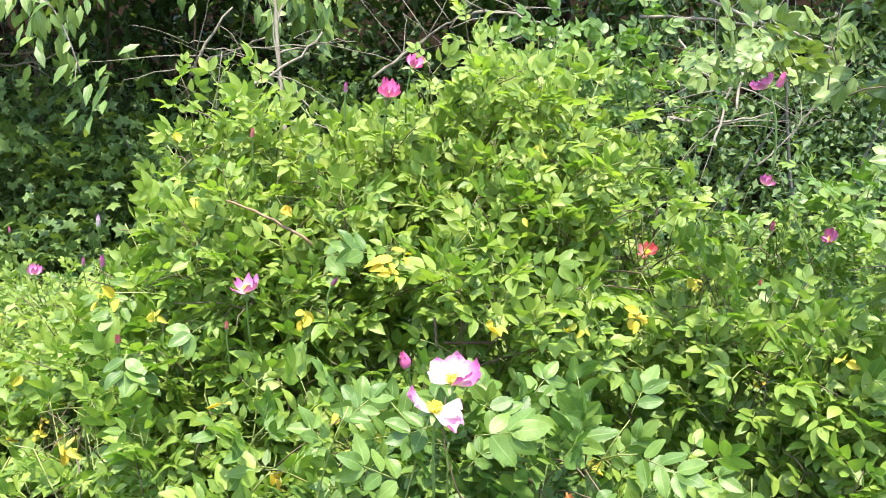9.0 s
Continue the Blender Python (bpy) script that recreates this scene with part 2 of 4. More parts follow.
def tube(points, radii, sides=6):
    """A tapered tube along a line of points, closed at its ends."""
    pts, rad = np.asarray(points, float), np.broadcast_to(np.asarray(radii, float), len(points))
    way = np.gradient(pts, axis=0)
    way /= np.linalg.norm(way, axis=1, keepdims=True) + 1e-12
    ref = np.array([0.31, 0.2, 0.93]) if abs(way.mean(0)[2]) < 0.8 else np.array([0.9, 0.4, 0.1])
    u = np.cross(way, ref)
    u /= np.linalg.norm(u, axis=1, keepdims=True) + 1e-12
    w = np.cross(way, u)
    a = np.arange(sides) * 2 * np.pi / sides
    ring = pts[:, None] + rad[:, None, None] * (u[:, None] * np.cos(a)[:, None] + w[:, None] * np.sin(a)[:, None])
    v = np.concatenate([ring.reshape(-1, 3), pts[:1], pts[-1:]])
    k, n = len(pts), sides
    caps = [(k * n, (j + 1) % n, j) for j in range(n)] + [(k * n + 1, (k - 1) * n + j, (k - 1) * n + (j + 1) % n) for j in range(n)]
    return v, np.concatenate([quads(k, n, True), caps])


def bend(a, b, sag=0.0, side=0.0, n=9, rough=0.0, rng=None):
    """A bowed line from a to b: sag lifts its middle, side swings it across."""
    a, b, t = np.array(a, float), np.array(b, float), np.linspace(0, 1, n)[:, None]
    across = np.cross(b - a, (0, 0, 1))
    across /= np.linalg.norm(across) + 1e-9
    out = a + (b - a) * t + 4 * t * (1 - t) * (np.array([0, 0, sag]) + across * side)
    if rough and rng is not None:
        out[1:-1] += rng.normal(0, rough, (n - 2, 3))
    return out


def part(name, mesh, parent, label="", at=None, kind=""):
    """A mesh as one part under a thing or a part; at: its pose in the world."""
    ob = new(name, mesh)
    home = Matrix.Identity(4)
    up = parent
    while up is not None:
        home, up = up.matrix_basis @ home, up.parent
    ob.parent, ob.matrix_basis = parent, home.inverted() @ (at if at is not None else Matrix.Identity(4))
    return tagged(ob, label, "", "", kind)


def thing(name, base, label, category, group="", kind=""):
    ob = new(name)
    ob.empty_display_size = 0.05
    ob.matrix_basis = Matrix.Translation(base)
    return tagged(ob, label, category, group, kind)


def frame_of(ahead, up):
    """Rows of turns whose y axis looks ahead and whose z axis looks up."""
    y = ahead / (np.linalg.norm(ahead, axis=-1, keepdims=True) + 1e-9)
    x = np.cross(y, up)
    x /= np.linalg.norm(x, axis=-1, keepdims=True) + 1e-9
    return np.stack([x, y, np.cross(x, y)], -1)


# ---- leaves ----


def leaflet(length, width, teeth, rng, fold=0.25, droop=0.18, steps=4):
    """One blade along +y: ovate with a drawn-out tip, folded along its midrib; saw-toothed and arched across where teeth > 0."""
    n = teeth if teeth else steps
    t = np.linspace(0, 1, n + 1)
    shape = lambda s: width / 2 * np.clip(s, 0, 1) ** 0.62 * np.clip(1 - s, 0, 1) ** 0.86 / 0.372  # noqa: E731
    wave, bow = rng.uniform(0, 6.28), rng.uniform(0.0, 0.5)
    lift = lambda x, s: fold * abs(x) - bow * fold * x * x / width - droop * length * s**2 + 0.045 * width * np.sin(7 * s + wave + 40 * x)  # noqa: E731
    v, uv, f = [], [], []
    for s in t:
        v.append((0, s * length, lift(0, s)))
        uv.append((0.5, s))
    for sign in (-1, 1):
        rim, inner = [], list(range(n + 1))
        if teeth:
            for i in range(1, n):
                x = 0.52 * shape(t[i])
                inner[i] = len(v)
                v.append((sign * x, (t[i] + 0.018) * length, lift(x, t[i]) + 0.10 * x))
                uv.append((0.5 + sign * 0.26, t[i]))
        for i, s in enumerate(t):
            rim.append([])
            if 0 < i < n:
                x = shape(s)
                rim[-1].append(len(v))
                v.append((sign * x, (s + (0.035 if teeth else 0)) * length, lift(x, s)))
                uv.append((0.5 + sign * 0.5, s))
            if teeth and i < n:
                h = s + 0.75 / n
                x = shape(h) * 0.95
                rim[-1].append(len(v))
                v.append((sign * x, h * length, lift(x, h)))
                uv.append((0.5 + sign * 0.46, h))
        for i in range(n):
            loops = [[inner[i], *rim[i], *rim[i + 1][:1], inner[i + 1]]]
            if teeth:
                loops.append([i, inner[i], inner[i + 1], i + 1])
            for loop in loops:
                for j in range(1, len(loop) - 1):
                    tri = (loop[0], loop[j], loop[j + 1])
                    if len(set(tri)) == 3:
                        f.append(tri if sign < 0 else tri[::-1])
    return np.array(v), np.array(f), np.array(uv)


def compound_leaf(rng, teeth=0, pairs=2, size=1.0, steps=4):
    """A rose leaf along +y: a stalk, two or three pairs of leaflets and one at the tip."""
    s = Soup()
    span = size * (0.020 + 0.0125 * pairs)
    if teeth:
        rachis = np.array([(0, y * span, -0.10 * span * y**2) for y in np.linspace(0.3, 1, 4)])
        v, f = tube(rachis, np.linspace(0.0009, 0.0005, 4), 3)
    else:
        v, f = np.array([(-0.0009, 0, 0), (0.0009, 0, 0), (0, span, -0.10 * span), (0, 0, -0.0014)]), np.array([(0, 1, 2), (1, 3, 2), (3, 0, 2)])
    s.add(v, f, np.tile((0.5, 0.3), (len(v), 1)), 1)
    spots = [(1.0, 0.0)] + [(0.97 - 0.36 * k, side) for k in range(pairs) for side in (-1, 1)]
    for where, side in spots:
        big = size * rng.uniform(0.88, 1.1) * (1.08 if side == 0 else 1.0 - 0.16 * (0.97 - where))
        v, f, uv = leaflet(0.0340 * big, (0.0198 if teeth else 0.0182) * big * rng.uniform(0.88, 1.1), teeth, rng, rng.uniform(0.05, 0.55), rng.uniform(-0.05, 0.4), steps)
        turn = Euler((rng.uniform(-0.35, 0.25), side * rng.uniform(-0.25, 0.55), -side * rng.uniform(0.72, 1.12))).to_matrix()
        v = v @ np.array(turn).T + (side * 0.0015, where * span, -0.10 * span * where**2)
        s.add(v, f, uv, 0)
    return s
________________
> [To be done] Reproduce the full listing faithfully, but do not carry over any pictures.

> [Response to this task]
9.0 s
Continue the Blender Python (bpy) script that recreates this scene with part 2 of 4. More parts follow.
def tube(points, radii, sides=6):
    """A tapered tube along a line of points, closed at its ends."""
    pts, rad = np.asarray(points, float), np.broadcast_to(np.asarray(radii, float), len(points))
    way = np.gradient(pts, axis=0)
    way /= np.linalg.norm(way, axis=1, keepdims=True) + 1e-12
    ref = np.array([0.31, 0.2, 0.93]) if abs(way.mean(0)[2]) < 0.8 else np.array([0.9, 0.4, 0.1])
    u = np.cross(way, ref)
    u /= np.linalg.norm(u, axis=1, keepdims=True) + 1e-12
    w = np.cross(way, u)
    a = np.arange(sides) * 2 * np.pi / sides
    ring = pts[:, None] + rad[:, None, None] * (u[:, None] * np.cos(a)[:, None] + w[:, None] * np.sin(a)[:, None])
    v = np.concatenate([ring.reshape(-1, 3), pts[:1], pts[-1:]])
    k, n = len(pts), sides
    caps = [(k * n, (j + 1) % n, j) for j in range(n)] + [(k * n + 1, (k - 1) * n + j, (k - 1) * n + (j + 1) % n) for j in range(n)]
    return v, np.concatenate([quads(k, n, True), caps])


def bend(a, b, sag=0.0, side=0.0, n=9, rough=0.0, rng=None):
    """A bowed line from a to b: sag lifts its middle, side swings it across."""
    a, b, t = np.array(a, float), np.array(b, float), np.linspace(0, 1, n)[:, None]
    across = np.cross(b - a, (0, 0, 1))
    across /= np.linalg.norm(across) + 1e-9
    out = a + (b - a) * t + 4 * t * (1 - t) * (np.array([0, 0, sag]) + across * side)
    if rough and rng is not None:
        out[1:-1] += rng.normal(0, rough, (n - 2, 3))
    return out


def part(name, mesh, parent, label="", at=None, kind=""):
    """A mesh as one part under a thing or a part; at: its pose in the world."""
    ob = new(name, mesh)
    home = Matrix.Identity(4)
    up = parent
    while up is not None:
        home, up = up.matrix_basis @ home, up.parent
    ob.parent, ob.matrix_basis = parent, home.inverted() @ (at if at is not None else Matrix.Identity(4))
    return tagged(ob, label, "", "", kind)


def thing(name, base, label, category, group="", kind=""):
    ob = new(name)
    ob.empty_display_size = 0.05
    ob.matrix_basis = Matrix.Translation(base)
    return tagged(ob, label, category, group, kind)


def frame_of(ahead, up):
    """Rows of turns whose y axis looks ahead and whose z axis looks up."""
    y = ahead / (np.linalg.norm(ahead, axis=-1, keepdims=True) + 1e-9)
    x = np.cross(y, up)
    x /= np.linalg.norm(x, axis=-1, keepdims=True) + 1e-9
    return np.stack([x, y, np.cross(x, y)], -1)


# ---- leaves ----


def leaflet(length, width, teeth, rng, fold=0.25, droop=0.18, steps=4):
    """One blade along +y: ovate with a drawn-out tip, folded along its midrib; saw-toothed and arched across where teeth > 0."""
    n = teeth if teeth else steps
    t = np.linspace(0, 1, n + 1)
    shape = lambda s: width / 2 * np.clip(s, 0, 1) ** 0.62 * np.clip(1 - s, 0, 1) ** 0.86 / 0.372  # noqa: E731
    wave, bow = rng.uniform(0, 6.28), rng.uniform(0.0, 0.5)
    lift = lambda x, s: fold * abs(x) - bow * fold * x * x / width - droop * length * s**2 + 0.045 * width * np.sin(7 * s + wave + 40 * x)  # noqa: E731
    v, uv, f = [], [], []
    for s in t:
        v.append((0, s * length, lift(0, s)))
        uv.append((0.5, s))
    for sign in (-1, 1):
        rim, inner = [], list(range(n + 1))
        if teeth:
            for i in range(1, n):
                x = 0.52 * shape(t[i])
                inner[i] = len(v)
                v.append((sign * x, (t[i] + 0.018) * length, lift(x, t[i]) + 0.10 * x))
                uv.append((0.5 + sign * 0.26, t[i]))
        for i, s in enumerate(t):
            rim.append([])
            if 0 < i < n:
                x = shape(s)
                rim[-1].append(len(v))
                v.append((sign * x, (s + (0.035 if teeth else 0)) * length, lift(x, s)))
                uv.append((0.5 + sign * 0.5, s))
            if teeth and i < n:
                h = s + 0.75 / n
                x = shape(h) * 0.95
                rim[-1].append(len(v))
                v.append((sign * x, h * length, lift(x, h)))
                uv.append((0.5 + sign * 0.46, h))
        for i in range(n):
            loops = [[inner[i], *rim[i], *rim[i + 1][:1], inner[i + 1]]]
            if teeth:
                loops.append([i, inner[i], inner[i + 1], i + 1])
            for loop in loops:
                for j in range(1, len(loop) - 1):
                    tri = (loop[0], loop[j], loop[j + 1])
                    if len(set(tri)) == 3:
                        f.append(tri if sign < 0 else tri[::-1])
    return np.array(v), np.array(f), np.array(uv)


def compound_leaf(rng, teeth=0, pairs=2, size=1.0, steps=4):
    """A rose leaf along +y: a stalk, two or three pairs of leaflets and one at the tip."""
    s = Soup()
    span = size * (0.020 + 0.0125 * pairs)
    if teeth:
        rachis = np.array([(0, y * span, -0.10 * span * y**2) for y in np.linspace(0.3, 1, 4)])
        v, f = tube(rachis, np.linspace(0.0009, 0.0005, 4), 3)
    else:
        v, f = np.array([(-0.0009, 0, 0), (0.0009, 0, 0), (0, span, -0.10 * span), (0, 0, -0.0014)]), np.array([(0, 1, 2), (1, 3, 2), (3, 0, 2)])
    s.add(v, f, np.tile((0.5, 0.3), (len(v), 1)), 1)
    spots = [(1.0, 0.0)] + [(0.97 - 0.36 * k, side) for k in range(pairs) for side in (-1, 1)]
    for where, side in spots:
        big = size * rng.uniform(0.88, 1.1) * (1.08 if side == 0 else 1.0 - 0.16 * (0.97 - where))
        v, f, uv = leaflet(0.0340 * big, (0.0198 if teeth else 0.0182) * big * rng.uniform(0.88, 1.1), teeth, rng, rng.uniform(0.05, 0.55), rng.uniform(-0.05, 0.4), steps)
        turn = Euler((rng.uniform(-0.35, 0.25), side * rng.uniform(-0.25, 0.55), -side * rng.uniform(0.72, 1.12))).to_matrix()
        v = v @ np.array(turn).T + (side * 0.0015, where * span, -0.10 * span * where**2)
        s.add(v, f, uv, 0)
    return s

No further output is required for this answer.